*Written request*:
Transcribe the full listing exactly, and drop every picture.

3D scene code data

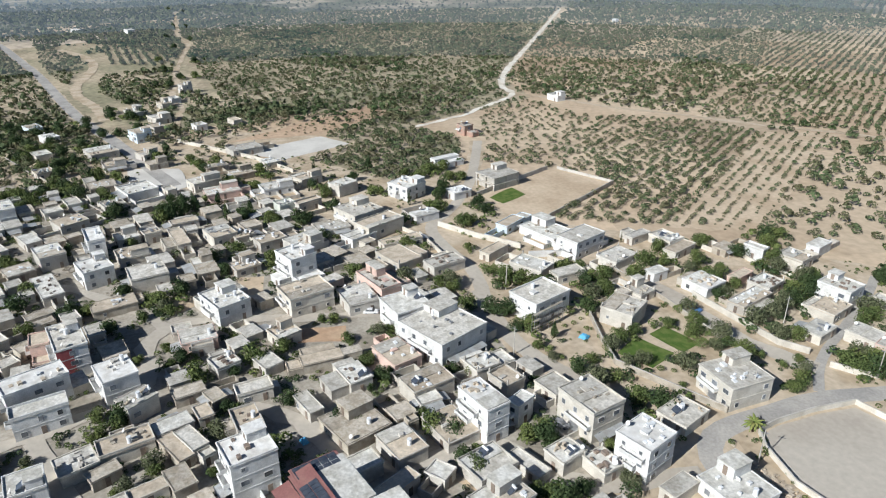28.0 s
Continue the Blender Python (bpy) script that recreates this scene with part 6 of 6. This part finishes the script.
def attach(row, what, a, b, h2, side, slide):
    """Build an annex, a lean-to or a yard against one side of a house, if the ground there is free."""
    ob, x, y, w, d, rot, h, k, wall, roof_key = row
    length, off = (w, d / 2) if side in (0, 2) else (d, w / 2)
    a = min(a, length)
    u = slide * (length - a) / 2
    lx, ly = ((u, -off - b / 2), (off + b / 2, u), (-u, off + b / 2), (-off - b / 2, -u))[side]
    ang = radians(rot)
    wx, wy = x + lx * math.cos(ang) - ly * math.sin(ang), y + lx * math.sin(ang) + ly * math.cos(ang)
    turn = (0, 90, 180, 270)[side]
    if not is_free(wx, wy, *((a - 0.4, b - 1.2) if side in (0, 2) else (b - 1.2, a - 0.4)), rot):
        return False
    take(wx, wy, *((a, b) if side in (0, 2) else (b, a)), rot)
    m = wall if rng_i.random() < 0.6 else M[rng_i.choice(("o", "g", "b"))]
    if what == "annex":
        an = part("annex", boxes("annex", [(0, 0, -0.2, a, b - 0.04, h2 + 0.2)], m), ob, (lx, ly, 0), radians(turn))
        part("annex_roof", boxes("annex_roof", [(0, -0.1, h2, a + 0.25, b - 0.1, 0.16)], M[rng_i.choice((roof_key, "roof_grey", "roof_earth"))], 0.03), an)
        if rng_i.random() < 0.6:
            part("annex_parapet", ring_box("annex_parapet", a, b - 0.3, h2 + 0.16, 0.18, rng_i.choice((0.25, 0.5)), m), an, (0, -0.1, 0))
        part("door", DOOR, an, (rng_i.uniform(-0.25, 0.25) * a, -b / 2 - 0.02, 0.02))
    elif what == "lean_to":
        lt = part("lean_to", lean_sheet(a, b, h2), ob, (lx, ly, 0), radians(turn), "corrugated tin lean-to roof")
        for s in (-1, 1):
            part("post", LEAN_POST, lt, (s * (a / 2 - 0.15), -b / 2 + 0.2, 0))
    else:
        part("yard_wall", open_ring(a, b, h2, 0.24, m), ob, (lx, ly, 0), radians(turn))
    return True


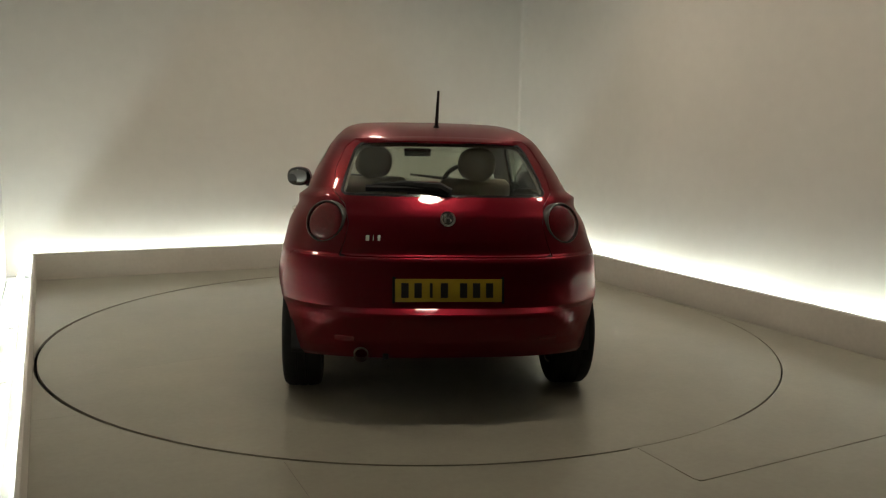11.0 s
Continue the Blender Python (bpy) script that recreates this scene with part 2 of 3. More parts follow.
def build_room():
    wl, wr, wb = UL - GAP, UR + GAP, VB + GAP
    t = 0.12
    for name, size, at, label in (
            ("wall_back", (wr - wl + 2 * t, t, HIGH + 0.4), ((wl + wr) / 2, wb + t / 2, HIGH / 2 - 0.2), "matt off-white painted back wall, bright above the cove lights"),
            ("wall_west", (t, wb - VF, HIGH + 0.4), (wl - t / 2, (wb + VF) / 2, HIGH / 2 - 0.2), "matt off-white painted side wall beside the light trough"),
            ("wall_east", (t, wb - VF, HIGH + 0.4), (wr + t / 2, (wb + VF) / 2, HIGH / 2 - 0.2), "matt off-white painted side wall, bright above the cove lights"),
            ("wall_front", (wr - wl + 2 * t, t, HIGH + 0.4), ((wl + wr) / 2, VF - t / 2, HIGH / 2 - 0.2), "plain dark wall closing the photo room")):
        tagged(in_room(part(name, box(size, at, 0.004, 1), M_DARK if name == "wall_front" else M_WALL)), label, "wall", kind="structure")
    tagged(in_room(part("ceiling", box((wr - wl, wb - VF, 0.1), ((wl + wr) / 2, (wb + VF) / 2, HIGH + 0.05), 0.004, 1), M_CEIL)), "plain painted ceiling over the photo room", "ceiling", kind="structure")
    # the far corner of the walls is rounded
    rad, n = 0.03, 6
    bm = bmesh.new()
    arc = [(wr - rad + rad * math.sin(a), wb - rad + rad * math.cos(a)) for a in np.linspace(0, math.pi / 2, n)]
    rings = [[bm.verts.new((x, y, z)) for x, y in (*arc, (wr, wb))] for z in (-0.1, HIGH)]
    for i in range(n + 1):
        bm.faces.new((rings[0][i], rings[0][(i + 1) % (n + 1)], rings[1][(i + 1) % (n + 1)], rings[1][i]))
    bm.faces.new(rings[0])
    bm.faces.new(rings[1])
    bmesh.ops.recalc_face_normals(bm, faces=bm.faces)
    tagged(in_room(part("wall_corner", bm, M_WALL)), "rounded off-white corner between two walls", "wall", kind="structure")
    # faint seam of the boards in the back wall
    tagged(in_room(part("trim", box((1.45, 0.004, 0.005), (-0.32, wb + 0.0008, 1.28), 0.001, 1), M_WALL)), "faint horizontal board seam in the back wall", "seam", kind="structure")
    # upstands with a painted cap
    c = 0.045
    for name, size, at in (
            ("upstand_back", (UR - UL + 2 * c, c, CURB + 0.1), ((UL + UR) / 2, VB + c / 2, CURB / 2 - 0.05)),
            ("upstand_west", (0.018, VB - VF, CURB + 0.1), (UL - 0.009, (VB + VF) / 2 - 0.001, CURB / 2 - 0.05)),
            ("upstand_east", (c, VB - VF, CURB + 0.1), (UR + c / 2, (VB + VF) / 2 - 0.001, CURB / 2 - 0.05))):
        tagged(in_room(part(name, box(size, at, 0.006, 2), M_CURB)), "low grey-painted board upstand round the turntable floor", "upstand", kind="structure")
    # troughs behind the upstands
    for name, size, at in (
            ("trough_back", (wr - wl, GAP - c, 0.03), ((wl + wr) / 2, VB + (GAP + c) / 2, -0.015)),
            ("trough_west", (GAP - 0.030, VB - VF, 0.03), (UL - 0.018 - (GAP - 0.030) / 2, (VB + VF) / 2 + c / 2, -0.015)),
            ("trough_east", (GAP - c, VB - VF, 0.03), (UR + (GAP + c) / 2, (VB + VF) / 2 + c / 2, -0.015))):
        tagged(in_room(part(name, box(size, at, 0.003, 1), M_TROUGH)), "white-painted light trough behind the upstand", "trough", kind="structure")
    tagged(in_room(part("pit", box((wr - wl + 0.2, wb - VF + 0.2, 0.05), ((wl + wr) / 2, (wb + VF) / 2, -0.12), 0.0), M_PIT)), "dark void under the floor boards", "void", kind="structure")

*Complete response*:
28.0 s
Continue the Blender Python (bpy) script that recreates this scene with part 6 of 6. This part finishes the script.
def attach(row, what, a, b, h2, side, slide):
    """Build an annex, a lean-to or a yard against one side of a house, if the ground there is free."""
    ob, x, y, w, d, rot, h, k, wall, roof_key = row
    length, off = (w, d / 2) if side in (0, 2) else (d, w / 2)
    a = min(a, length)
    u = slide * (length - a) / 2
    lx, ly = ((u, -off - b / 2), (off + b / 2, u), (-u, off + b / 2), (-off - b / 2, -u))[side]
    ang = radians(rot)
    wx, wy = x + lx * math.cos(ang) - ly * math.sin(ang), y + lx * math.sin(ang) + ly * math.cos(ang)
    turn = (0, 90, 180, 270)[side]
    if not is_free(wx, wy, *((a - 0.4, b - 1.2) if side in (0, 2) else (b - 1.2, a - 0.4)), rot):
        return False
    take(wx, wy, *((a, b) if side in (0, 2) else (b, a)), rot)
    m = wall if rng_i.random() < 0.6 else M[rng_i.choice(("o", "g", "b"))]
    if what == "annex":
        an = part("annex", boxes("annex", [(0, 0, -0.2, a, b - 0.04, h2 + 0.2)], m), ob, (lx, ly, 0), radians(turn))
        part("annex_roof", boxes("annex_roof", [(0, -0.1, h2, a + 0.25, b - 0.1, 0.16)], M[rng_i.choice((roof_key, "roof_grey", "roof_earth"))], 0.03), an)
        if rng_i.random() < 0.6:
            part("annex_parapet", ring_box("annex_parapet", a, b - 0.3, h2 + 0.16, 0.18, rng_i.choice((0.25, 0.5)), m), an, (0, -0.1, 0))
        part("door", DOOR, an, (rng_i.uniform(-0.25, 0.25) * a, -b / 2 - 0.02, 0.02))
    elif what == "lean_to":
        lt = part("lean_to", lean_sheet(a, b, h2), ob, (lx, ly, 0), radians(turn), "corrugated tin lean-to roof")
        for s in (-1, 1):
            part("post", LEAN_POST, lt, (s * (a / 2 - 0.15), -b / 2 + 0.2, 0))
    else:
        part("yard_wall", open_ring(a, b, h2, 0.24, m), ob, (lx, ly, 0), radians(turn))
    return True


11.0 s
Continue the Blender Python (bpy) script that recreates this scene with part 2 of 3. More parts follow.
def build_room():
    wl, wr, wb = UL - GAP, UR + GAP, VB + GAP
    t = 0.12
    for name, size, at, label in (
            ("wall_back", (wr - wl + 2 * t, t, HIGH + 0.4), ((wl + wr) / 2, wb + t / 2, HIGH / 2 - 0.2), "matt off-white painted back wall, bright above the cove lights"),
            ("wall_west", (t, wb - VF, HIGH + 0.4), (wl - t / 2, (wb + VF) / 2, HIGH / 2 - 0.2), "matt off-white painted side wall beside the light trough"),
            ("wall_east", (t, wb - VF, HIGH + 0.4), (wr + t / 2, (wb + VF) / 2, HIGH / 2 - 0.2), "matt off-white painted side wall, bright above the cove lights"),
            ("wall_front", (wr - wl + 2 * t, t, HIGH + 0.4), ((wl + wr) / 2, VF - t / 2, HIGH / 2 - 0.2), "plain dark wall closing the photo room")):
        tagged(in_room(part(name, box(size, at, 0.004, 1), M_DARK if name == "wall_front" else M_WALL)), label, "wall", kind="structure")
    tagged(in_room(part("ceiling", box((wr - wl, wb - VF, 0.1), ((wl + wr) / 2, (wb + VF) / 2, HIGH + 0.05), 0.004, 1), M_CEIL)), "plain painted ceiling over the photo room", "ceiling", kind="structure")
    # the far corner of the walls is rounded
    rad, n = 0.03, 6
    bm = bmesh.new()
    arc = [(wr - rad + rad * math.sin(a), wb - rad + rad * math.cos(a)) for a in np.linspace(0, math.pi / 2, n)]
    rings = [[bm.verts.new((x, y, z)) for x, y in (*arc, (wr, wb))] for z in (-0.1, HIGH)]
    for i in range(n + 1):
        bm.faces.new((rings[0][i], rings[0][(i + 1) % (n + 1)], rings[1][(i + 1) % (n + 1)], rings[1][i]))
    bm.faces.new(rings[0])
    bm.faces.new(rings[1])
    bmesh.ops.recalc_face_normals(bm, faces=bm.faces)
    tagged(in_room(part("wall_corner", bm, M_WALL)), "rounded off-white corner between two walls", "wall", kind="structure")
    # faint seam of the boards in the back wall
    tagged(in_room(part("trim", box((1.45, 0.004, 0.005), (-0.32, wb + 0.0008, 1.28), 0.001, 1), M_WALL)), "faint horizontal board seam in the back wall", "seam", kind="structure")
    # upstands with a painted cap
    c = 0.045
    for name, size, at in (
            ("upstand_back", (UR - UL + 2 * c, c, CURB + 0.1), ((UL + UR) / 2, VB + c / 2, CURB / 2 - 0.05)),
            ("upstand_west", (0.018, VB - VF, CURB + 0.1), (UL - 0.009, (VB + VF) / 2 - 0.001, CURB / 2 - 0.05)),
            ("upstand_east", (c, VB - VF, CURB + 0.1), (UR + c / 2, (VB + VF) / 2 - 0.001, CURB / 2 - 0.05))):
        tagged(in_room(part(name, box(size, at, 0.006, 2), M_CURB)), "low grey-painted board upstand round the turntable floor", "upstand", kind="structure")
    # troughs behind the upstands
    for name, size, at in (
            ("trough_back", (wr - wl, GAP - c, 0.03), ((wl + wr) / 2, VB + (GAP + c) / 2, -0.015)),
            ("trough_west", (GAP - 0.030, VB - VF, 0.03), (UL - 0.018 - (GAP - 0.030) / 2, (VB + VF) / 2 + c / 2, -0.015)),
            ("trough_east", (GAP - c, VB - VF, 0.03), (UR + (GAP + c) / 2, (VB + VF) / 2 + c / 2, -0.015))):
        tagged(in_room(part(name, box(size, at, 0.003, 1), M_TROUGH)), "white-painted light trough behind the upstand", "trough", kind="structure")
    tagged(in_room(part("pit", box((wr - wl + 0.2, wb - VF + 0.2, 0.05), ((wl + wr) / 2, (wb + VF) / 2, -0.12), 0.0), M_PIT)), "dark void under the floor boards", "void", kind="structure")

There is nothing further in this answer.